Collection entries
* START *

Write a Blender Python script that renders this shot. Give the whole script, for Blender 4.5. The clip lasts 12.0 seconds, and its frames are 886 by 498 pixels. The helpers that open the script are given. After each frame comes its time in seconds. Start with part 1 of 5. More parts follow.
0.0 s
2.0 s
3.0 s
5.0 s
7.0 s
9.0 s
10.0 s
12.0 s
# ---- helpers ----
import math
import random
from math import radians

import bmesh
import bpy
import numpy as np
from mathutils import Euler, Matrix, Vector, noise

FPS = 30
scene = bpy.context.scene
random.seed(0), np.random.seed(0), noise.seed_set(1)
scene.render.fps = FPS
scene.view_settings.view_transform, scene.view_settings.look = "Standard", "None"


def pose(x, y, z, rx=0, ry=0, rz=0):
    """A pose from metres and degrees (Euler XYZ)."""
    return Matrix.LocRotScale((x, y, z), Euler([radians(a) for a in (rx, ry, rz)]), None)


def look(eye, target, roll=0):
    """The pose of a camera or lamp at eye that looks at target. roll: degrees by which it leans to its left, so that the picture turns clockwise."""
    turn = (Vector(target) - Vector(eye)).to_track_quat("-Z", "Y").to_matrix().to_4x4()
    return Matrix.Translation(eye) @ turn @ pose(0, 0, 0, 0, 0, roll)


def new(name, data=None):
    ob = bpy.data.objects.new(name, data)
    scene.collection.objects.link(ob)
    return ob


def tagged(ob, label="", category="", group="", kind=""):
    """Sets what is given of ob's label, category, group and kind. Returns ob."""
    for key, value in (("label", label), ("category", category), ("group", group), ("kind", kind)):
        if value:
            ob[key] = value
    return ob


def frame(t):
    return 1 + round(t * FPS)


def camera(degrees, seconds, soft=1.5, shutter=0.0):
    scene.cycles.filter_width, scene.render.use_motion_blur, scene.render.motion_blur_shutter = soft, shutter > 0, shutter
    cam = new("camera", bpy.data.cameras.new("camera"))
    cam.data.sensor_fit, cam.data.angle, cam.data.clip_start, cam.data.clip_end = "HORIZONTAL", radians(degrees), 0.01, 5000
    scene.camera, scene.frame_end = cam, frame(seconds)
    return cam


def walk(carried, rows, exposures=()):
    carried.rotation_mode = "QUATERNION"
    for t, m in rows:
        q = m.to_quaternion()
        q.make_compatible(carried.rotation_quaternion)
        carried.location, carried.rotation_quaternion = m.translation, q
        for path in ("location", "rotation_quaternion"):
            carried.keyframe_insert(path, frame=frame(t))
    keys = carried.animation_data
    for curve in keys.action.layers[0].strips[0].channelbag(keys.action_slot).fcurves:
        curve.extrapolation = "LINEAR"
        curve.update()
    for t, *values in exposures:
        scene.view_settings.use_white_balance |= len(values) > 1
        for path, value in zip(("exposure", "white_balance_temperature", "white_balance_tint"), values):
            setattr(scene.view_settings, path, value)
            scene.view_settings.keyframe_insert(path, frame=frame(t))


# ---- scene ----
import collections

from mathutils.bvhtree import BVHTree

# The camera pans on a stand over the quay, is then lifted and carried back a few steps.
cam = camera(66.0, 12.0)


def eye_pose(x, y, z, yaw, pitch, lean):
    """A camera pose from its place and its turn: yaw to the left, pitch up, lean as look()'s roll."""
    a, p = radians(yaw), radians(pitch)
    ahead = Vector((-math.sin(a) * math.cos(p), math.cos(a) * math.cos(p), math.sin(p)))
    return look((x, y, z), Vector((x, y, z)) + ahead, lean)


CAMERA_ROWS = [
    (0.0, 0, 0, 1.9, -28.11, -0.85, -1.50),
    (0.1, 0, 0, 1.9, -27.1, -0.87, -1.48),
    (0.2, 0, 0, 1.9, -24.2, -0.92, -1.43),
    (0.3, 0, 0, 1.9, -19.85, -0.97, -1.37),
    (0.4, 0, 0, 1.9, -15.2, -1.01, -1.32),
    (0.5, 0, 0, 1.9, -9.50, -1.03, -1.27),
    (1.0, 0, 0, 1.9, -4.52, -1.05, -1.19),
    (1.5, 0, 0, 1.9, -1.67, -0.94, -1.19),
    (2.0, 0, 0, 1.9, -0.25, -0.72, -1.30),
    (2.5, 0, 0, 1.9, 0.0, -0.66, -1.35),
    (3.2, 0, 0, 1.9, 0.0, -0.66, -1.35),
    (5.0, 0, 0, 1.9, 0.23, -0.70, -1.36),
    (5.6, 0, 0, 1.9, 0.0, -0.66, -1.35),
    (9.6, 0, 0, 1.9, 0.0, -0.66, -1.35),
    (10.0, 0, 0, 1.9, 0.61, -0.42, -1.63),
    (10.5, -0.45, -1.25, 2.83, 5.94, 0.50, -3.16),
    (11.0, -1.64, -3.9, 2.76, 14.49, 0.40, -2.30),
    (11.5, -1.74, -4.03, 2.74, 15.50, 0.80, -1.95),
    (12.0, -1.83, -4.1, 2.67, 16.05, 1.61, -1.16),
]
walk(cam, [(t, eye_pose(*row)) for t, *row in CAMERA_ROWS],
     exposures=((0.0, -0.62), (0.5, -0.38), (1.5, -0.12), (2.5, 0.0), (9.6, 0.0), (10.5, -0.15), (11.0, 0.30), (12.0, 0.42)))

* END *
* START *

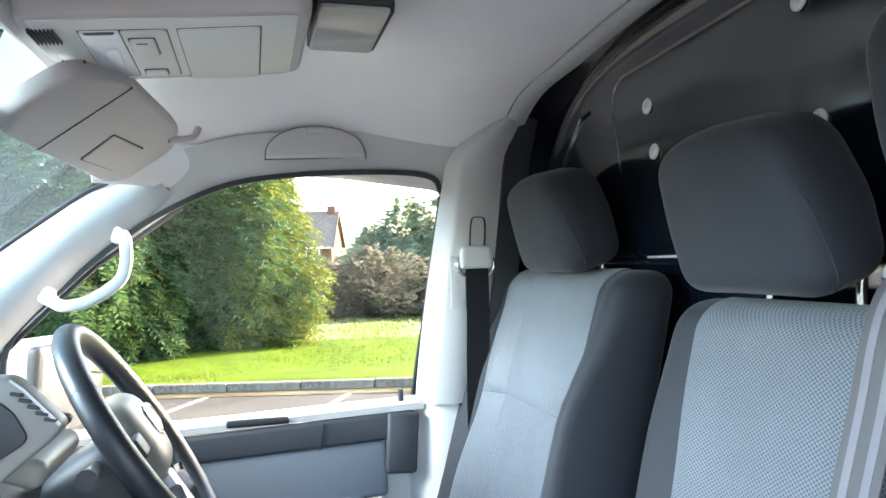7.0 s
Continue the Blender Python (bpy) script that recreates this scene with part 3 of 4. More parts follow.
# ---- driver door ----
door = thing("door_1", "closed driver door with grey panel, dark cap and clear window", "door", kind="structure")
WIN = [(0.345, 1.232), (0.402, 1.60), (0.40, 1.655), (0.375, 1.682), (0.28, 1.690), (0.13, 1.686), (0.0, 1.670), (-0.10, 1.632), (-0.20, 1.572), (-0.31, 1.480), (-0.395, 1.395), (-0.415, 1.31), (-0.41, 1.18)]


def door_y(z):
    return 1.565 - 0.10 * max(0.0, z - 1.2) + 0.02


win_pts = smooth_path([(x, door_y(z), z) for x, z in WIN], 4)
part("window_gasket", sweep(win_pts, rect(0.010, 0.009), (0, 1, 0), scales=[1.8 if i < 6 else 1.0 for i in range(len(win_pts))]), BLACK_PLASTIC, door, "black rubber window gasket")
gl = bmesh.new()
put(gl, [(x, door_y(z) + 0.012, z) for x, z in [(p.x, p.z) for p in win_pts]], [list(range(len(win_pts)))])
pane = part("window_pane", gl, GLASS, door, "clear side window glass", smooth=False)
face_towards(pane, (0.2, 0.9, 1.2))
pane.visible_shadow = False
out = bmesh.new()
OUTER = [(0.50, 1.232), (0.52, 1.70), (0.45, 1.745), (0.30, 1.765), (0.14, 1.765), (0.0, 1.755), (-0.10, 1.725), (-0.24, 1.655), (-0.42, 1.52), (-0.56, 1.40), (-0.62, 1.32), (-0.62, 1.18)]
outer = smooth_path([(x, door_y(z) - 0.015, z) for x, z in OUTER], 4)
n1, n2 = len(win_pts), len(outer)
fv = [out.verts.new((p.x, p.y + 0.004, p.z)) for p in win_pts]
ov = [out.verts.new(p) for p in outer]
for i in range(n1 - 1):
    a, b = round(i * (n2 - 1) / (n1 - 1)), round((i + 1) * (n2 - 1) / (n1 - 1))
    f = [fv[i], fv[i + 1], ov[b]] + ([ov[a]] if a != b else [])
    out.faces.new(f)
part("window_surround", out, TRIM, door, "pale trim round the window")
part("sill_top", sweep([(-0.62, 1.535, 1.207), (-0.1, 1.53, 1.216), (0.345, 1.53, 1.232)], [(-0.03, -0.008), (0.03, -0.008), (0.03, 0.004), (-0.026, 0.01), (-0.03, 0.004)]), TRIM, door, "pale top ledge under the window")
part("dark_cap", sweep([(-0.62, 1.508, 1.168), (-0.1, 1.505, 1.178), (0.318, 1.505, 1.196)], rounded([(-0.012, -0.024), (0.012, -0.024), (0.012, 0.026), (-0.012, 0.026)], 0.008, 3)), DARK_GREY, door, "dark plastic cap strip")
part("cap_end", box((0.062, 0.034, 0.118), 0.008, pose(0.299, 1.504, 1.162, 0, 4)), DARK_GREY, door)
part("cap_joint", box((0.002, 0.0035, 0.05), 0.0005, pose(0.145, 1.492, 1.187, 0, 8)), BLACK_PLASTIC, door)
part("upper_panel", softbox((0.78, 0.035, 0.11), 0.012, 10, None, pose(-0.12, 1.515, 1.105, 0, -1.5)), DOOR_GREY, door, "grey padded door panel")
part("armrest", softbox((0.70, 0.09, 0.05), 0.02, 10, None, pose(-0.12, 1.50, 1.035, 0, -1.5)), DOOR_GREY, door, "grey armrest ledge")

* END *

WORK INSTRUCTIONS: Write out exactly the lines from the one with "q = m.to_quaternion()" through the one with "keys = carried.animation_data", including both, and no others.

WRITTEN RESPONSE:
        q = m.to_quaternion()
        q.make_compatible(carried.rotation_quaternion)
        carried.location, carried.rotation_quaternion = m.translation, q
        for path in ("location", "rotation_quaternion"):
            carried.keyframe_insert(path, frame=frame(t))
    keys = carried.animation_data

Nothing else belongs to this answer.